DITA Europe 2012 の第一印象

11月12日~13日の2日間、フランクフルトで開催されたDITA Europe 2012[1]に参加しました。前回2008年11月にミュンヘンで開催されたときに参加しましたので、DITA Europeは二回目です。

4年ぶりということで、下記に前回との違いを第一印象だけメモしておきます。今回の参加はDITA コンソーシアムジャパンの派遣視察団としての参加ですので、あまり詳しい話を書いてしまうのも問題。ということで詳しい報告は次回のDITA Festa 2013(2013年2月上旬開催予定)で行ないますので、ご期待ください。

で、昔のブログを調べましたが、どうもミュンヘンのレポートはビールを飲みにいった事ぐらいしか載っていません。前回の話は、記憶をたどっていますので、偏りがあるかもしれないですが。

1.参加者は前回より少し増えたような気がします。前回の冒頭講演はNokiaの方でしたが、今回もNokiaです。但し、部署が違っているようです。NokiaのDITAを採用する部署が増えているようなことを言っていました。

2.前回の発表では、DITAを使ったプロトタイプのシステムの報告がいくつか見られました。しかし、今回はプロトタイプの話は(私の聴講した中には)見当たらず実際に運用している報告のみでした。もう、プロトタイプを作ったというレベルでは、こうした専門のカンファレンスでの報告ネタにはならないということだと思います。
運用例も、製造業のマニュアル制作のみでなく、ヘルスケア分野とか、医薬品情報提供などの分野が報告されました。それだけ実用の幅が広がってきたということなのでしょう。

3.前回はマニュアルを中心に多言語化のコストダウンという話が目に付きました。しかし、今回はあまりそういう話はなく、再利用(Re-use)が大きなキーワードになっています。その再利用も、トピック単位だけではなくて、Conrefや、DITA 1.2で導入されたKeyref[2]などを利用して再利用性を高める例の報告が目立ちました。こうした技術的な報告が半分以上を占めていたようですが、このあたりはプレゼンの内容をもう少し詳しく調べる必要があります。

4.DITA 1.3の仕様開発が既に始まっています。DITA 1.3では機能を追加する案(ほしい機能を追加していく)と、もっと単純化しようという案もでています。両方とも妥当な意見と思いますが、今後の進展を見守る必要があります。

5.展示のほうも出展するベンダが増えています。特にCMS関係は前回とはだいぶ様変わりしています。こういう会議に参加するたびに強く感じるのは、特にDITAのようなニッチな分野では日本の国内だけではなくて世界中で展開しないとだめということです。

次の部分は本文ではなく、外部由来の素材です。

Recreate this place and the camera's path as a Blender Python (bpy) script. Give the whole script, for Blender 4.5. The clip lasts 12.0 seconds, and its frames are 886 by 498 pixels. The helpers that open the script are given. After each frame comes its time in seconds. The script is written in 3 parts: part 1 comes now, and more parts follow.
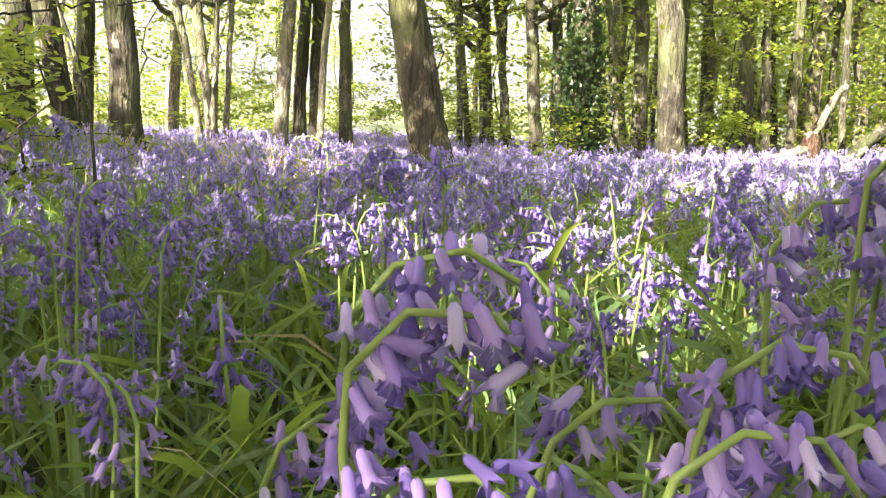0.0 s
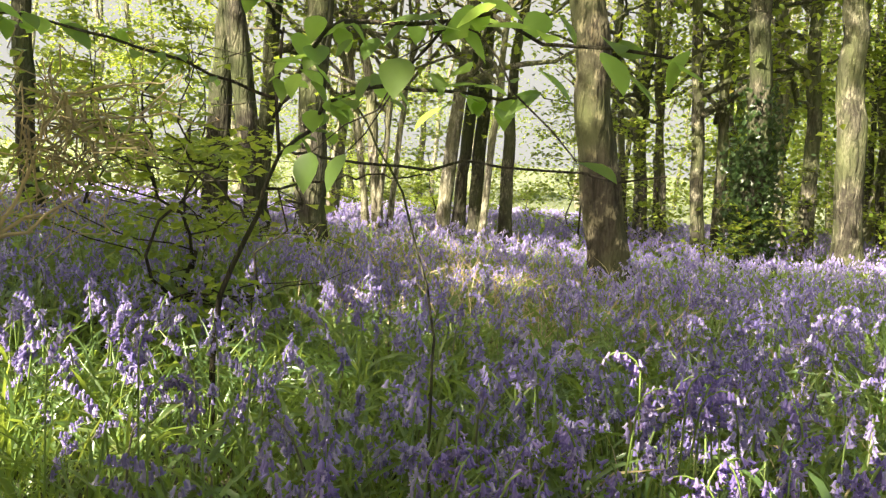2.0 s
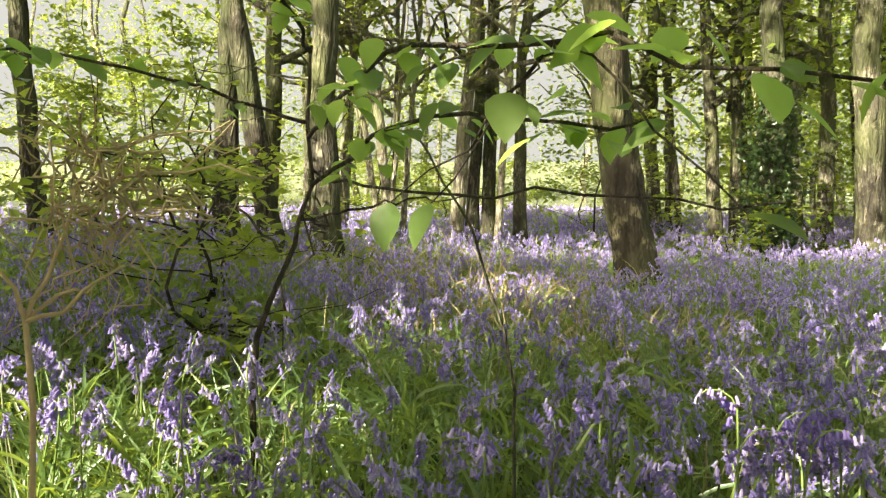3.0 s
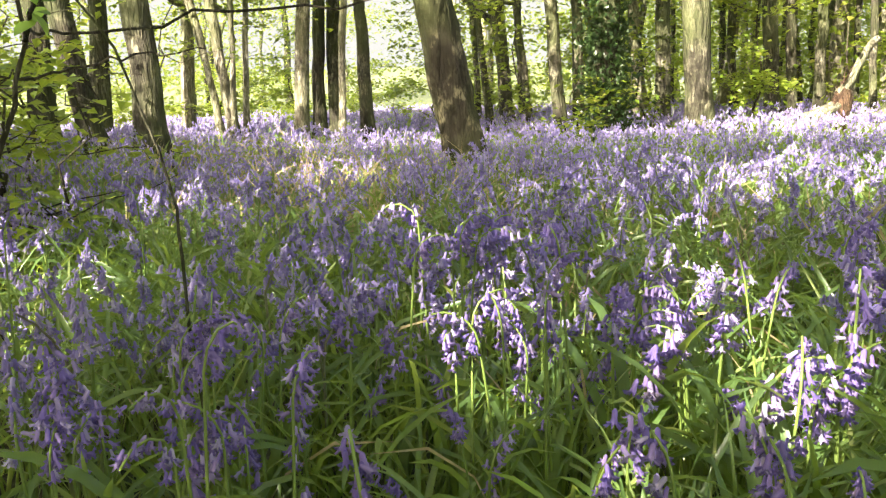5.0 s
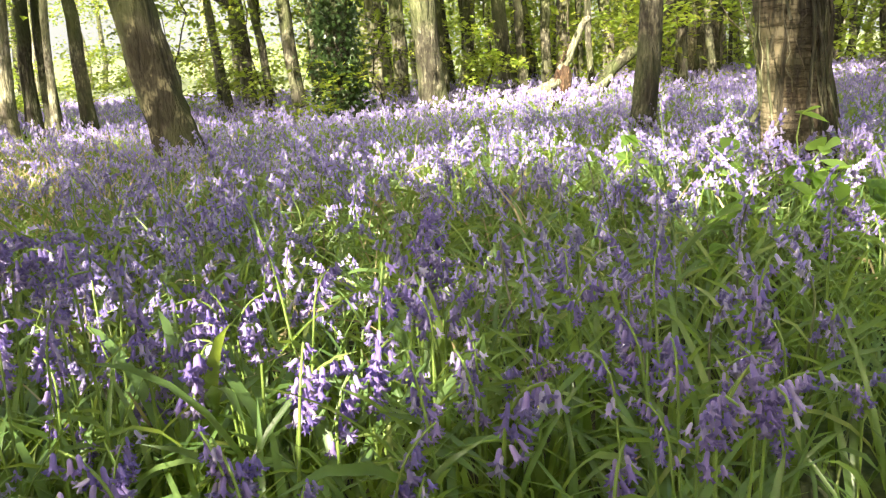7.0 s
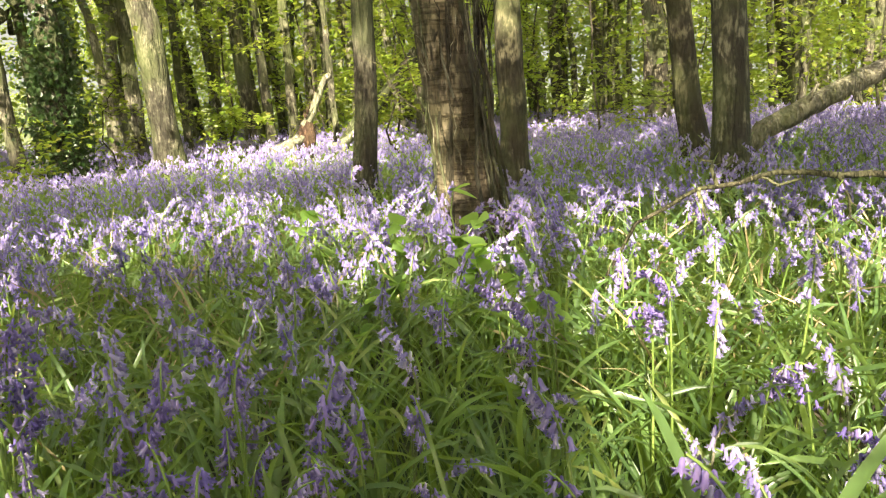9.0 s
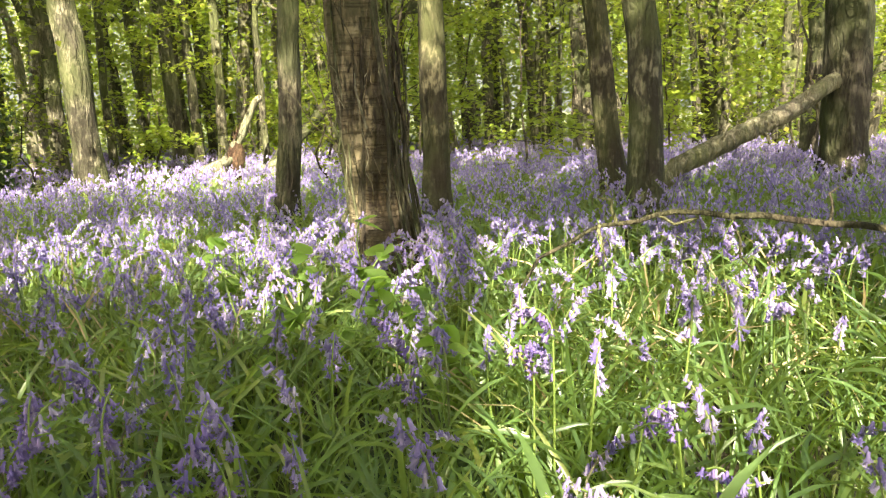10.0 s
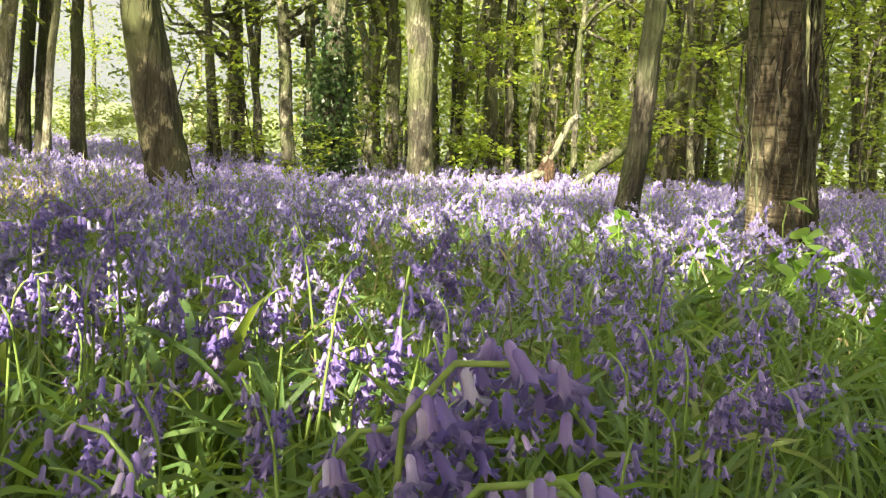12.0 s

DITAは一言でいうと、ドキュメントを部品化して再利用する技術です。ある意味ではドキュメンテーションの工業化ということなのですが、ベルギーの方が、「CADの考え方をDITAに応用したらどうなるかという、要するにドキュメントを機械製品と同じように工業的につくれないか」というプレゼンをしたのには少々驚きました。自分のコンセプトを共有してほしいという趣旨であまり現実的な話ではないようですけど。このプレゼンは参加者も少なかったので、あまりまじめに取りあげるレベルではありません。